Missbräuchliche Abmahnung
Jedenfalls, so das LG Neuruppin, sei es unter Idealvereinen rechtsmissbräuchlich, einen Internetauftritt ohne Vereinsregisterangabe wettbewerbsrechtlich zu untersagen:
„Es erscheint schon allgemein fragwürdig und rechtlich jedenfalls als missbräuchlich, dass ein nichtwirtschaftlicher Verein, der nach seinem Statut einem ideellen Zweck dienen muss, im Rahmen seines eng begrenzten Nebenzweckprivilegs wettbewerbsrechtliche Ansprüche gegen einen anderen Idealverein mit gleicher Zielsetzung geltend macht. Vereine vom Zuschnitt der Parteien dürfen sich nach ihren durch Satzung festgelegten ideellen Zwecken, die für ihren jeweiligen Bestand als nichtwirtschaftlicher Verein konstitutiv sind, nur sportlich oder nach Maßgabe ihrer sonstigen Attraktivität auch in einem weiteren Sinne gesellschaftlich, nicht aber in einem wettbewerbsrechtlich relevanten Ausmaß in einem wirtschaftlichen Konkurrenzverhältnis befinden. Sollten Idealvereine wie die Parteien, deren erlaubtes Ausmaß wirtschaftlicher Nebentätigkeit jeweils konkret im Verhältnis zur öffentlichen Relevanz ihres ideellen Hauptzwecks zu sehen ist und die insofern nicht mit einem Fußballbundesligaverein zu vergleichen sind, dies faktisch gleichwohl und damit in widerrechtlicher Weise tun, kann es für sie nach Auffassung der Kammer kein „Recht im Unrecht“ geben, sondern ist darauf mit den Mitteln des Vereinsrechts und nicht mit denen des Wettbewerbsrechts zu reagieren“ (LG Neuruppin, a.a.O., Rn. 13).

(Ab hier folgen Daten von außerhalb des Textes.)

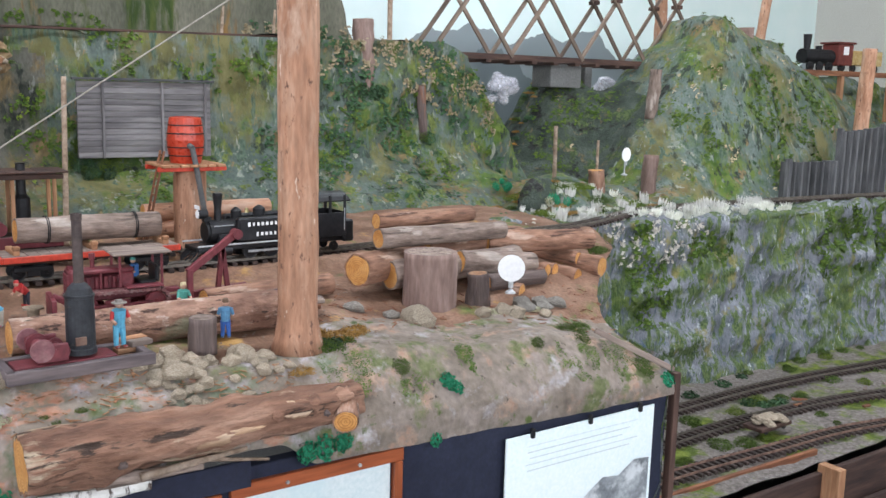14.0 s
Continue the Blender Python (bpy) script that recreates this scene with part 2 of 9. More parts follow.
# painted plaster and scenery surfaces
M["dirt"] = overlay(overlay(mat("camp_dirt", [(0.14, 0.075, 0.045), (0.235, 0.13, 0.085), (0.33, 0.21, 0.15)], 9, 0.95, 0.6, bump_d=0.004),
                            [(0.05, 0.09, 0.02), (0.16, 0.2, 0.04)], 5, 0.56, 0.66, 3.0), [(0.36, 0.2, 0.06), (0.45, 0.27, 0.1)], 7, 0.6, 0.68, 9.0)
M["bank"] = mat("painted_plaster_bank", [(0.15, 0.125, 0.095), (0.25, 0.205, 0.165), (0.34, 0.285, 0.25)], 12, 0.9, 0.7, fine=55, bump_d=0.005)
for cols, sc, lo, hi, sd, st in (([(0.36, 0.17, 0.11), (0.41, 0.24, 0.17)], 17, 0.53, 0.60, 4.0, (0.6, 1, 1.5)), ([(0.12, 0.145, 0.09), (0.18, 0.20, 0.15)], 18, 0.50, 0.64, 11.0, (1, 1, 0.8)),
                                 ([(0.32, 0.285, 0.30), (0.42, 0.375, 0.385)], 18, 0.53, 0.66, 31.0, (1, 1, 0.7)), ([(0.08, 0.10, 0.03), (0.14, 0.165, 0.06)], 9, 0.56, 0.66, 21.0, (1, 1, 1)), ([(0.05, 0.04, 0.032), (0.09, 0.07, 0.055)], 45, 0.64, 0.68, 41.0, (1, 1, 1))):
    overlay(M["bank"], cols, sc, lo, hi, sd, st, 35 if sd in (4.0, 31.0) else 0)
M["moss_slope"] = mat("mossy_slope", [(0.035, 0.023, 0.013), (0.075, 0.058, 0.022), (0.135, 0.112, 0.045)], 22, 0.95, 0.9, fine=90, bump_d=0.006)
for cols, sc, lo, hi, sd in (([(0.06, 0.10, 0.014), (0.15, 0.19, 0.03)], 12, 0.55, 0.62, 4.0), ([(0.06, 0.034, 0.02), (0.13, 0.075, 0.045)], 16, 0.52, 0.60, 11.0), ([(0.20, 0.18, 0.15), (0.32, 0.29, 0.25)], 28, 0.60, 0.66, 31.0)):
    overlay(M["moss_slope"], cols, sc, lo, hi, sd)
M["bank_right"] = mat("tan_plaster_bank", [(0.15, 0.12, 0.093), (0.245, 0.20, 0.165), (0.34, 0.28, 0.25)], 12, 0.9, 0.7, fine=55, bump_d=0.005)
for cols, sc, lo, hi, sd in (([(0.34, 0.21, 0.15), (0.39, 0.27, 0.20)], 13, 0.53, 0.64, 4.0), ([(0.10, 0.115, 0.045), (0.16, 0.17, 0.08)], 11, 0.53, 0.62, 11.0), ([(0.31, 0.285, 0.29), (0.40, 0.37, 0.37)], 14, 0.57, 0.68, 31.0), ([(0.055, 0.08, 0.018), (0.11, 0.14, 0.04)], 13, 0.60, 0.66, 21.0), ([(0.05, 0.04, 0.032), (0.09, 0.07, 0.055)], 45, 0.64, 0.68, 41.0)):
    overlay(M["bank_right"], cols, sc, lo, hi, sd)
M["hill"] = overlay(overlay(overlay(mat("painted_hillside", [(0.05, 0.075, 0.06), (0.10, 0.13, 0.115), (0.17, 0.20, 0.19)], 5, 0.9, 0.7, bump_d=0.006, stretch=(1, 1, 0.6)),
                            [(0.05, 0.10, 0.015), (0.12, 0.17, 0.03)], 4, 0.5, 0.6, 5.0),
                            [(0.14, 0.095, 0.04), (0.22, 0.15, 0.07)], 4, 0.57, 0.66, 13.0, (1, 1, 0.5)),
                    [(0.015, 0.045, 0.015), (0.03, 0.07, 0.025)], 16, 0.62, 0.66, 27.0)
for cols, sc, lo, hi, sd, st in (([(0.075, 0.10, 0.02), (0.15, 0.18, 0.045)], 15, 0.54, 0.60, 33.0, (1, 1, 0.6)), ([(0.02, 0.03, 0.022), (0.04, 0.055, 0.04)], 20, 0.56, 0.61, 43.0, (1, 1, 0.5)), ([(0.17, 0.20, 0.175), (0.25, 0.27, 0.23)], 17, 0.58, 0.64, 53.0, (1, 1, 0.45)), ([(0.16, 0.12, 0.06), (0.24, 0.17, 0.085)], 18, 0.60, 0.65, 63.0, (1, 1, 0.6))):
    overlay(M["hill"], cols, sc, lo, hi, sd, st)
overlay(M["hill"], [(0.11, 0.105, 0.04), (0.18, 0.165, 0.07)], 3.2, 0.52, 0.62, 71.0, (1, 1, 0.7))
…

Auch hier erscheint die Entscheidung auf den ersten Blick nachvollziehbar. Schwieriger wird es allerdings auf den zweiten Blick. Schon die Abgrenzung zu Idealvereinen, die die Schwelle zu einer wirtschaftlichen Tätigkeit überschreiten, dürfte juristisch kaum noch in greifbare Kategorien zu fassen sein. Auch das Landgericht hat angedeutet, dass die Entscheidung in diesem Fall möglicher Weise anders ausgefallen wäre. Das Gericht deutet an, dass hier wohl der Auffangtatbestand der missbräuchlichen Rechtsausübung nach § 242 BGB zur Versagung des Unterlassungsanspruchs führen soll. Danach darf der Gläubiger auf geringfügige Pflichtverletzungen des Schuldners nicht im Übermaß - unter Missachtung des Gebotes der Verhältnismäßigkeit - reagieren. Er darf daraus, wenn dafür kein sachliches Interesse besteht, keine schwerwiegenden Rechtsfolgen herleiten (L. Böttcher/G. Hohloch in: Erman BGB, Kommentar, § 242 BGB Rn 128– juris; BGH MDR 1980, 483).
Auch hier dürfte es angesichts des allgemeinen Rechtsmissbrauchstatbestands gut vertretbar sein, den abgemahnten Unterlassungsanspruch zuzusprechen. Denn die wirtschaftliche Nebentätigkeit ist Idealvereinen nicht generell verboten (sog., Nebenzweckprivileg, vgl. hierzu H. P. Westermann in: Erman BGB, Kommentar, § 21 BGB Rn. 3, - juris). Eben diese wirtschaftliche Betätigung kann den Idealverein gerade attraktiv machen, auch und vor allem mit Blick auf dessen Hauptzweck. Ist diese zulässig, dann ist sie auch rechtens und nicht, wie das Landgericht meint, „Recht im Unrecht“. Man mag nun diskutieren, ob die fehlende Angabe der Registereintragung bei Idealvereinen die wettbewerbsrechtliche Abmahnkeule rechtfertigt. Welche alternativen „Mittel des Vereinsrechts“ dem seiner zulässigen wirtschaftlichen Nebenbetätigung nachgehenden Konkurrenzverein offenstehen sollen, lässt das Gericht jedoch offen. An justiziablen Mitteln mit Anspruchsqualität dürfte es wohl auch fehlen.